Thankful we are for such leaders as Alissa Trotz, Clive Thomas, Ralph Ramkarran, Anand Goolsarran and Henry Jeffrey. These refuse to settle into their comfort zone, silent. They speak out. They write and exhort us to lift ourselves.

Yet, it’s sad that the younger generation seems to lack this kind of fortitude. When a generation grows up under a stultifying system, its members cannot see a higher worldview. So we see our popular culture degraded, for example, because our society refuses to foster high culture of refined accomplishments. We settle so comfortably  into our fallen state.

A few souls struggle against the tide, but most people just carry on.

Some people rail against the crassness, but do so in their own crass way, fuelling the problem.

We must encourage the ones who, with refined and cultured character, exhort us to the high road.
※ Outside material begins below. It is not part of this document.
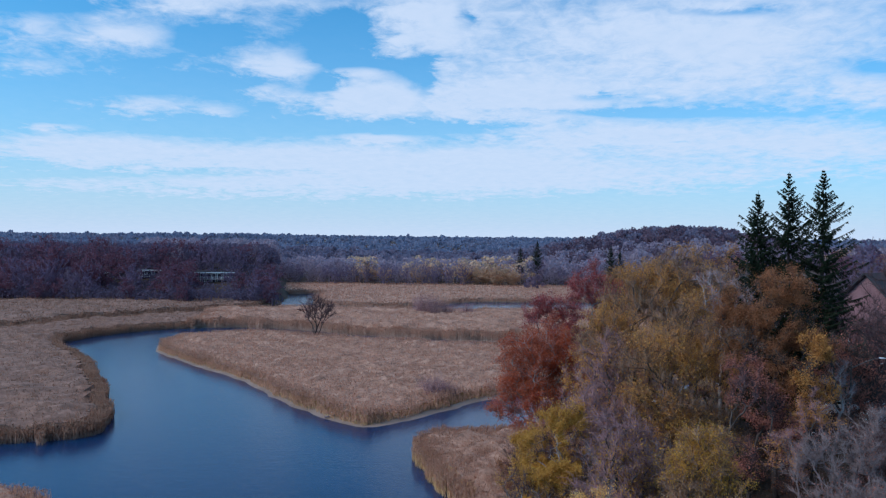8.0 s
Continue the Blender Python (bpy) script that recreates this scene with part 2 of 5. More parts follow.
M_CONC = material("grey_concrete", [(0.07, 0.08, 0.083), (0.1, 0.114, 0.118), (0.135, 0.148, 0.153)], scale=0.5, fine_scale=9, bump=0.3)
M_KERB = material("pale_painted_kerb", [(0.083, 0.063, 0.053), (0.155, 0.163, 0.177), (0.206, 0.219, 0.242), (0.258, 0.272, 0.295)], scale=0.7, fine_scale=5, bump=0.3)
M_KERB_RUST = material("rust_brown_kerb", [(0.07, 0.042, 0.028), (0.14, 0.084, 0.052), (0.21, 0.14, 0.091)], scale=1.5, fine_scale=7, bump=0.4)
M_ASPHALT = material("asphalt", [(0.035, 0.035, 0.037), (0.05, 0.05, 0.052), (0.07, 0.07, 0.072)], scale=0.4, fine_scale=30, bump=0.5)
M_CABLE = material("black_cable", [(0.015, 0.015, 0.017), (0.03, 0.03, 0.032)], rough=0.6, bump=0)
M_BRICK = material("red_brick", [(0.178, 0.088, 0.098), (0.222, 0.118, 0.126), (0.256, 0.147, 0.161)], scale=0.7, fine_scale=14, bump=0.5)
M_SLATE = material("dark_slate_roof", [(0.021, 0.021, 0.027), (0.036, 0.036, 0.043), (0.051, 0.051, 0.06)], scale=0.5, fine_scale=8, bump=0.5)
M_WHITE = material("white_paint", [(0.66, 0.66, 0.66), (0.78, 0.78, 0.78), (0.84, 0.84, 0.84)], scale=0.8, fine_scale=9, bump=0.05)
M_DARKWOOD = material("dark_siding", [(0.07, 0.065, 0.06), (0.12, 0.11, 0.1), (0.17, 0.155, 0.14)], scale=0.5, fine_scale=6, bump=0.2)
M_WINDOW = material("dark_window_glass", [(0.02, 0.025, 0.03), (0.03, 0.035, 0.04)], rough=0.08, bump=0, spec=0.6)
M_STONE = material("pale_stone", [(0.2, 0.19, 0.18), (0.34, 0.33, 0.31), (0.46, 0.45, 0.43)], scale=1.0, fine_scale=8, bump=0.6)
# far twigs and oak leaves: aerial haze put in as blue and low contrast
M_FAR_PURPLE_HAZE = material("far_bare_twigs_hazed", [(0.162, 0.127, 0.224), (0.211, 0.164, 0.274), (0.265, 0.208, 0.33)], scale=0.05, fine_scale=0.3, bump=0, island=0.06, obj_random=0.4, translucent=0.5)
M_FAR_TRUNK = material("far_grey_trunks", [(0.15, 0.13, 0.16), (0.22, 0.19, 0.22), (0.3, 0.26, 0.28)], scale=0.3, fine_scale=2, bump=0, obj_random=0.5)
M_FAR_RED_HAZE = material("far_oak_leaves_hazed", [(0.15, 0.068, 0.1), (0.19, 0.085, 0.12), (0.235, 0.11, 0.145)], scale=0.05, fine_scale=0.3, bump=0, island=0.06, obj_random=0.4, translucent=0.5)
M_FAR_GREY_HAZE = material("far_grey_twigs_hazed", [(0.248, 0.204, 0.271), (0.304, 0.248, 0.324), (0.36, 0.296, 0.369)], scale=0.05, fine_scale=0.3, bump=0, island=0.06, obj_random=0.4, translucent=0.5)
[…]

Building a society, and especially a noble society, calls for careful planning, strong character, deep vision, and an abiding passion and belief in the nobility of who we are as the Guyanese people.

We saw such character in people like David de Caires and Dr Cheddi Jagan and Walter Rodney.

Today, who takes on the responsibility and the burden of this nation’s advance on his or her shoulders, like these great men who gave us so much?

We must take responsibility for where we are as a nation, and refuse to blame “them”, or get caught up in battling against the poor souls who exercise cunning and deceit to grab the reins of power, mostly for selfish, and clannish, gain.

As Guyanese, let us look for and see our leading citizens, let us seek out our people who develop noble natures and good conscience and excellence of character and professional ethics and moral fortitude, and entreat these great souls to lead us.

We need men and women who would guide and mould us into the future, who could envision that place where the Guyanese nation is capable of growing to, and who selflessly pave the way for us to design the path to take us there.

We’ve wasted so many decades.

But this is our time, and let us not let up. Let us take guard, stand sturdy, and wrestle our land from ignoble souls.

Let us entrust ourselves as a people to those great Guyanese souls, those leaders, that we could trust and love, who harbour hearts of care and dedication to developing the Guyanese character.